I’ve had so many hilarious things going on lately, I don’t even know where to begin.
Last weekend, IBM Director started emailing us that a couple of servers were overheating. In a matter of minutes, the heat problems were spreading across different racks, and the IT crew all started driving into the office simultaneously. Our two redundant AC units for the datacenter both failed within minutes of each other.
We shut down non-essential servers as fast as we could, but the room temps were still climbing over 120. Infrared thermometers were showing the rack equipment over 150. We ended up shutting down everything but our really, really mission-critical stuff, and we were thinking about failing that over to our alternate datacenter. Hours later, the ACs came back online.
No lost data. Hooah! Gotta love happy endings. Still, the whole event was a heck of a hard way to learn some ugly lessons, and I’m looking forward to the lessons-learned meeting on Monday.
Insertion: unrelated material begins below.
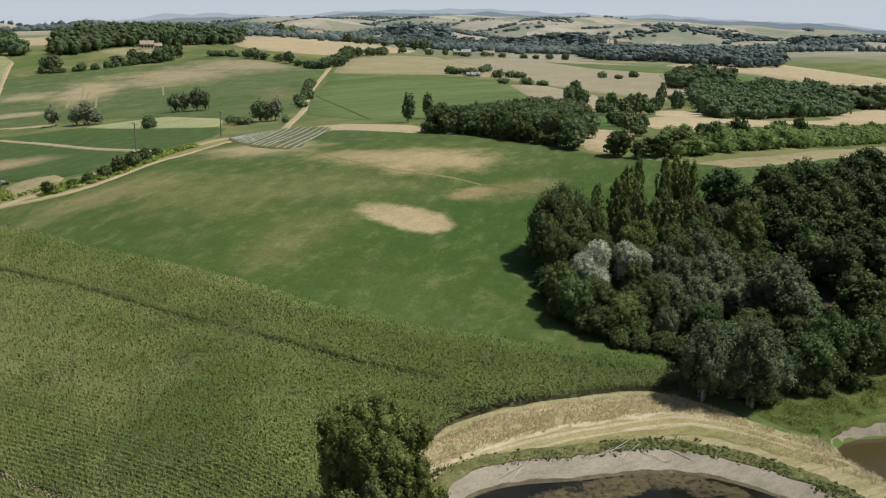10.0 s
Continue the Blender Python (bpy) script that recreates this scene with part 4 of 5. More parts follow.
# the wood beside the pond and the crop
floor = land("wood_floor", (0.07, 0.065, 0.04), (0.11, 0.095, 0.055), 4, 0.5, (0.16, 0.13, 0.08))
drape("wood_floor", [(56, 144), (54, 140), (52.4, 134), (52, 127), (53, 122.5), (56, 119.8), (60.5, 118), (64, 114), (63, 108), (61.6, 105.6), (63, 103.4), (66, 103.4), (69, 104.8), (73, 106.2), (77, 105.6), (84, 108), (100, 109), (130, 120), (140, 150), (118, 155), (102, 155), (92, 150), (86, 147.5), (80, 148.5), (72, 149.5), (62, 145.5)], floor, 0.24, 3.0, 0.4, "shaded leaf litter under the trees", "ground")
WOOD = {
    "dark": [(54.6, 140.8, 11.2, 3.0), (57.5, 142.5, 11.6, 3.1), (52.8, 138, 9.2, 2.4), (60.1, 142.3, 9.7, 2.4), (57.5, 138.6, 8.2, 2.6), (61.5, 141.2, 8.2, 2.0), (54, 135.9, 7.4, 2.3), (56.4, 134.4, 6.2, 2.2)],
    "fresh": [(65, 136.2, 7.3, 2.4), (67.5, 136.9, 7.3, 2.1), (57.8, 118.2, 3.2, 1.5)],
    "grey": [(81.2, 141.6, 6.9, 1.9), (73.6, 131, 8.3, 2.4), (67.5, 130, 6.8, 2.4), (69.7, 126.6, 6.6, 2.9), (73.8, 126.2, 7, 2.8), (73.5, 121.7, 5.8, 2.9), (77.7, 118.6, 9.8, 3.5), (79.4, 117.4, 7.2, 3.0), (61.7, 117.2, 4.8, 1.6), (64.7, 117.8, 5.9, 2.1), (68.6, 121.4, 6.4, 2.6), (64.6, 123.8, 6.2, 2.4)],
    "wood": [(70.3, 131.4, 7.9, 2.6), (77.3, 132.3, 7.3, 2.4), (78.6, 127.3, 6.4, 2.6), (51.8, 122.8, 6.6, 2.6), (54.8, 123.4, 6.0, 2.3), (54.2, 119, 4.3, 2.1), (52.3, 120.4, 3.0, 1.6), (55.6, 117.9, 2.8, 1.5), (62.4, 122.4, 6.0, 2.0), (66.3, 116.3, 5.6, 2.4), (62.4, 127.1, 6.5, 2.2), (76.2, 121, 6.0, 2.6), (60.2, 136, 6.6, 2.6), (64.2, 132, 6.4, 2.6), (59.8, 122.6, 5.2, 2.2), (71.4, 136.2, 7.2, 2.5), (76, 136.8, 7.4, 2.5), (71, 113.4, 6.2, 2.6), (66.8, 110.8, 6.4, 2.6), (74.8, 110.2, 6.4, 2.8)],
    "skirt": [(60.0, 114.6, 3.2, 1.8), (62.2, 113, 3.4, 1.9), (57.6, 115.4, 2.6, 1.5), (55.2, 116.6, 2.2, 1.3), (63.2, 110.6, 3.4, 1.9), (61.4, 109, 3.2, 1.8), (66.4, 102.4, 2.4, 1.3), (71.6, 104.2, 2.6, 1.5), (74.2, 103.8, 2.4, 1.4), (78.6, 104.4, 3.0, 1.7), (64.6, 113.4, 3.4, 1.7), (59, 118.8, 3.4, 1.6), (61.4, 111.8, 3.0, 1.6), (50.3, 124.6, 3.2, 1.6), (50.8, 130, 3.4, 1.6), (51.8, 133.2, 3.4, 1.7), (66.2, 108.6, 3.4, 1.8), (58.6, 130.8, 3.4, 1.8), (84.4, 131, 3.4, 2.0), (85.6, 139.6, 3.3, 2.1), (86.6, 136, 3.3, 2.1), (86.2, 133.2, 3.0, 1.9), (84.8, 145, 3.2, 1.9), (82, 124.6, 3.2, 1.9), (81.8, 130.6, 3.4, 2.0), (85.2, 124.6, 3.2, 2.0), (83.2, 119.6, 3.4, 2.0), (84.4, 142.6, 3.2, 1.8), (82.6, 146.6, 3.4, 1.8), (85.4, 148, 3.0, 1.6)],
    "olive": [(83, 136.7, 9.3, 2.9), (51.4, 127.4, 6.4, 2.2), (57.2, 119.7, 5.7, 2.3)],
    "willowy": [(60, 104.6, 9.2, 2.8), (63, 104, 8.6, 2.3), (64.6, 102.4, 10.2, 2.8), (68.2, 104.2, 6.0, 2.2), (61.8, 107.2, 7.6, 2.5), (66, 106.6, 7.4, 2.6)],
    "edge": [(73.3, 105.4, 7.4, 2.9), (77, 107, 8.4, 3.0), (70.9, 105.2, 5.0, 2.2), (75.6, 105.2, 4.8, 2.2), (80.8, 106, 8.0, 3.0), (84.6, 108.4, 8.2, 3.2)],
}
WOODLABEL = {"dark": ("wood", "tall dark green tree at the wood's edge above the crop"), "wood": ("wood", "dense dark green deciduous tree in the wood"), "grey": ("grey", "grey-green broadleaf tree in the dense wood"), "fresh": ("fresh", "fresh green broadleaf tree in the wood"), "olive": ("olive", "olive-brown rounded tree at the wood's edge"), "willowy": ("grey", "large grey-green willow leaning towards the pond bank"), "skirt": ("wood", "low dark bush under the edge of the wood"), "edge": ("wood", "dark tree at the wood's edge beside the wet meadow")}
for kind, places in WOOD.items():
    leaf, words = WOODLABEL[kind]
    for x, y, h, r in places:
        plant("wood_tree", x, y, h, r * 1.05, leaf, "bush" if h < 3.5 else "tall" if kind == "dark" else "round", 0.22, 0.7, 4, words, "tree", "trees of the pond wood", 1.5, 3 if kind == "willowy" else 1)
for x, y, h, r in ((55.5, 129.4, 6.6, 1.8), (57.6, 129.8, 8.0, 1.8), (56.2, 126.6, 6.0, 1.7), (61.3, 129.4, 7.8, 1.7), (63.6, 129.2, 6.6, 1.4)):
    plant("silver_poplar", x, y, h, r, "silver", "head", 0.19, 0.95, 5, "silver-white poplar standing out of the dark wood", "tree", "silver poplars", 1.5)
for x, y, h, r in ((63.4, 145, 10.5, 0.95), (67.3, 146.6, 10.2, 1.25), (69.3, 147.4, 12.0, 1.3), (71.3, 148.1, 12.7, 1.0), (75.4, 147.5, 12.9, 1.1), (77.6, 148.2, 12.8, 1.0), (78.6, 147, 12.5, 1.0), (79.9, 146.8, 11.8, 0.95), (65.6, 139.8, 8.3, 1.4), (68.5, 140.5, 8.8, 1.3), (71.5, 142, 8.6, 1.4), (73.7, 140.8, 8.4, 1.5), (76.3, 141.3, 8.6, 1.6), (78.1, 141.1, 8.2, 1.4), (74, 144.4, 9.0, 1.3), (69.8, 144, 9.0, 1.3)):
    plant("lombardy_poplar", x, y, h, r * 1.22, "poplar" if h < 9.5 else "sunny", "pillar", 0.2, 1.0, 3, "slim upright poplar rising out of the wood", "tree", "upright poplars")
wr = np.random.default_rng(21)
grid = [(gx + wr.uniform(-2, 2), gy + wr.uniform(-2, 2)) for gx in range(84, 150, 6) for gy in range(106, 166, 6)]
for x, y in grid:
    if x < 87 or y < 104 + 0.1 * (x - 84) or y > 155.5 + 0.15 * (x - 92) or (x < 89 and y < 116):
        continue
    plant("wood_tree", x, y, wr.uniform(6.8, 8.8), wr.uniform(3.4, 4.4), "oak" if wr.random() < 0.75 else "wood", "round", 0.36, 0.7, 4, "dark green tree of the closed valley wood", "tree", "trees of the valley wood")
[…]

Mostly, I’m just relieved that we didn’t have to disassemble server racks, carry huge servers out into the office area, plug them in, wire them up, and run a distributed datacenter out of a bunch of cubicles. That would have been so embarrassing. I can live with long hours in the datacenter trying to rebuild machines with fried drives, I can deal with failing things over to other datacenters, but I don’t like users seeing the datacenter in disarray.